Sameer Parekh is the founder of C2Net Software, Inc.
While in high school in Libertyville, Illinois, he published an underground newspaper called The Free Journal, promoting libertarian ideas.
In 1993 Parekh moved to Berkeley, California, to attend the University of California, Berkeley, and joined the cypherpunks. In his second year at Cal, he started C2Net, a privacy-oriented ISP which provided anonymous accounts and an anonymous remailer, and was the first home of the Anonymizer web surfing proxy.
Through the mid- to late 1990s, Parekh was a frequently-cited critic of U.S. policy on encryption software.

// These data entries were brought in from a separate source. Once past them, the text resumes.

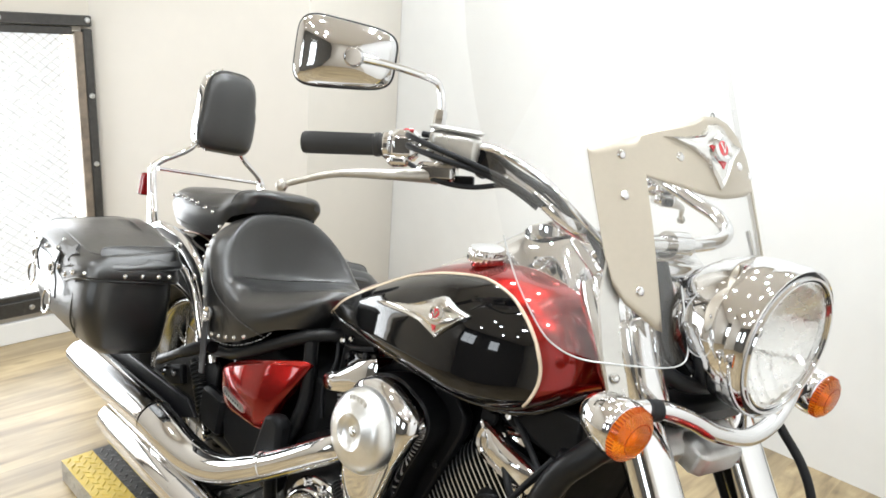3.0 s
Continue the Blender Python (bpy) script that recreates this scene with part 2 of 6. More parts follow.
    l.new(kr.outputs[0], knot.inputs["Scale"])
    l.new(knot.outputs[0], p.inputs["Base Color"])
    p.inputs["Roughness"].default_value = 0.36
    b = n.new("ShaderNodeBump")
    b.inputs["Strength"].default_value, b.inputs["Distance"].default_value = 0.25, 0.001
    l.new(n2.outputs[0], b.inputs["Height"])
    l.new(b.outputs[0], p.inputs["Normal"])
    return m


PLANK = plank_material()
WALL = mat("white_wall_paint", (0.80, 0.80, 0.79), 0.6, 0.0, 14, 0.02, 0.15, 220)
# unseen south wall: its dark tone stands in for the dim room behind
WALL_DARK = mat("dark_unseen_wall", (0.12, 0.114, 0.105), 0.6, 0.0, 14, 0.05, 0.15, 220)
WALL_CREAM = mat("cream_wall_paint", (0.56, 0.515, 0.45), 0.6, 0.0, 14, 0.02, 0.15, 220)
WALL_PALE = mat("off_white_pillar_paint", (0.65, 0.615, 0.56), 0.6, 0.0, 14, 0.02, 0.15, 220)
CEILING = mat("ceiling_paint", (0.72, 0.665, 0.585), 0.8, 0.0, 14, 0.02)
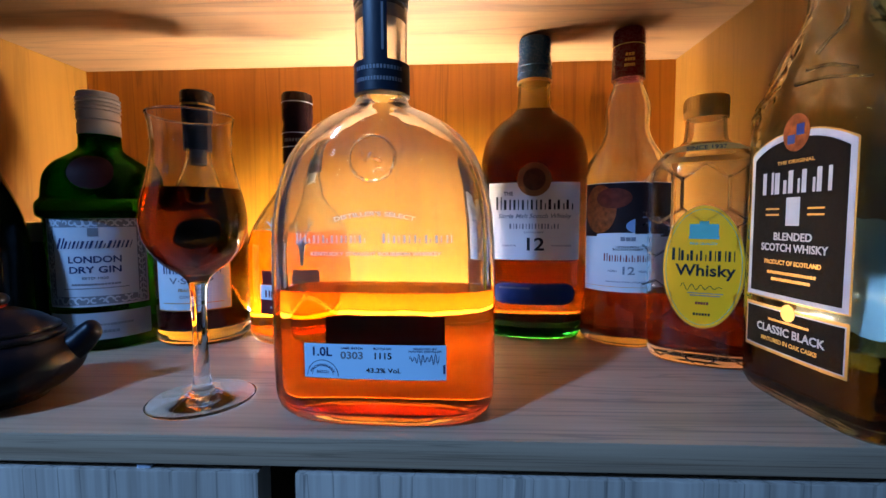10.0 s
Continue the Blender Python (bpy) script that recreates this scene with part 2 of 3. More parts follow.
board("floor", (X0 - BOARD, YF, -BOARD, X1 + BOARD, YB + 0.02, 0), wood_flat, "grey-lit oak laminate shelf board with a long grain")
board("ceiling", (X0 - BOARD, YF, ZC, X1 + BOARD, YB + 0.02, ZC + BOARD), wood_top_shaded, "oak laminate board above the shelf, its warm dimness put into the colour")
board("wall_west", (X0 - BOARD, YF + 0.0005, 0, X0, YB, ZC), wood_up_shaded, "oak laminate cabinet side with upright grain, coloured darker for shade")
board("wall_east", (X1, YF + 0.0005, 0, X1 + BOARD, YB, ZC), wood_up_shaded, "oak laminate cabinet side with upright grain, coloured darker for shade")
board("wall_north", (X0 - BOARD, YB, 0, X1 + BOARD, YB + 0.018, ZC), wood_back_lit, "oak laminate back panel of the cabinet, its orange light put into the colour")

silver = worn("ribbed_aluminium", (0.46, 0.52, 0.60), 0.34, 0.35)

# warm light strip along the foot of the back panel
strip = thing("light_strip", 0.047, 0.5495, 0.0, 0, "warm white light strip lying along the foot of the back panel", "light strip")
part("channel", box_mesh(-0.195, -0.010, 0, 0.195, 0.010, 0.003, 0.0005), alu, strip, "thin aluminium channel")
for y0, z1 in ((-0.010, 0.0136), (0.0088, 0.0055)):
    part("channel_lip", box_mesh(-0.195, y0, 0.0031, 0.195, y0 + 0.0012, z1, 0.0003), alu, strip)
part("diffuser", box_mesh(-0.192, -0.0084, 0.0034, 0.192, 0.0084, 0.0150, 0.003), led, strip, "glowing warm white diffuser")

# cabinet doors below the shelf
for a, b in ((X0 - BOARD, 0.001), (0.0237, X1 + BOARD)):
    d = thing("door_1" if a < 0 else "door_2", (a + b) / 2, YF + 0.001, -0.30, 0, "pale oak laminate cabinet door below the shelf", "cabinet door")
    d["kind"] = "structure"
    if a < 0:
        part("bumper", box_mesh(0.119, 0.002, 0.2772, 0.128, 0.012, 0.2800, 0.0005), silver, d, "small pale bumper pad")
    part("door_leaf", box_mesh(-(b - a) / 2, 0, -0.25, (b - a) / 2, 0.018, 0.277, 0.001), wood_front, d)
board("wall_below", (X0 - BOARD, YB - 0.10, -0.60, X1 + BOARD, YB, -BOARD - 0.001), dark_gap, "dark inside of the lower cabinet")
board("cabinet_side_west", (X0 - BOARD, YF + 0.02, -0.60, X0, YB - 0.1, -BOARD - 0.001), wood_up_shaded, "oak laminate side of the lower cabinet")
board("cabinet_side_east", (X1, YF + 0.02, -0.60, X1 + BOARD, YB - 0.1, -BOARD - 0.001), wood_up_shaded, "oak laminate side of the lower cabinet")

# the dim room behind the camera
for n, dims in (("room_floor", (-1.8, -2.4, -0.95, 1.8, 0.7, -0.9)), ("room_ceiling", (-1.8, -2.4, 1.6, 1.8, 0.7, 1.65)),
                ("wall_room_west", (-1.85, -2.4, -0.9, -1.8, 0.7, 1.6)), ("wall_room_east", (1.8, -2.4, -0.9, 1.85, 0.7, 1.6)),
                ("wall_room_south", (-1.8, -2.45, -0.9, 1.8, -2.4, 1.6)), ("wall_room_north", (-1.8, 0.7, -0.9, 1.8, 0.75, 1.6))):
    board(n, dims, room_boards if n == "room_floor" else wall_paint, "plain dim wall of the room round the cabinet")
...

The cover story for the September 1997 issue of Forbes focused on his views of the political and social impact of cryptography. Through C2Net, Parekh pioneered the offshore development of cryptography by U.S. companies to avoid U.S. regulation, and later helped organize the first global conference on financial cryptography in Anguilla. He was also an advisor to and the chairman of HavenCo, a company that attempted to create a data haven in the Principality of Sealand.
After selling C2Net to Red Hat, Parekh traveled around Central and Eastern Europe in 2001 on a DJ tour. He played in countries such as Poland, Serbia, Croatia, Latvia. He also produced a number of "renegade" events in the Port of Oakland.
Parekh was a 2007 Lincoln Fellow of the Claremont Institute.
As of spring 2012, Parekh is the proprietor of Falkor Systems, a flying robot startup based in the New York area. Since 2014, he is "Entrepreneur in Residence" at the Correll Robotics lab, University of Colorado at Boulder.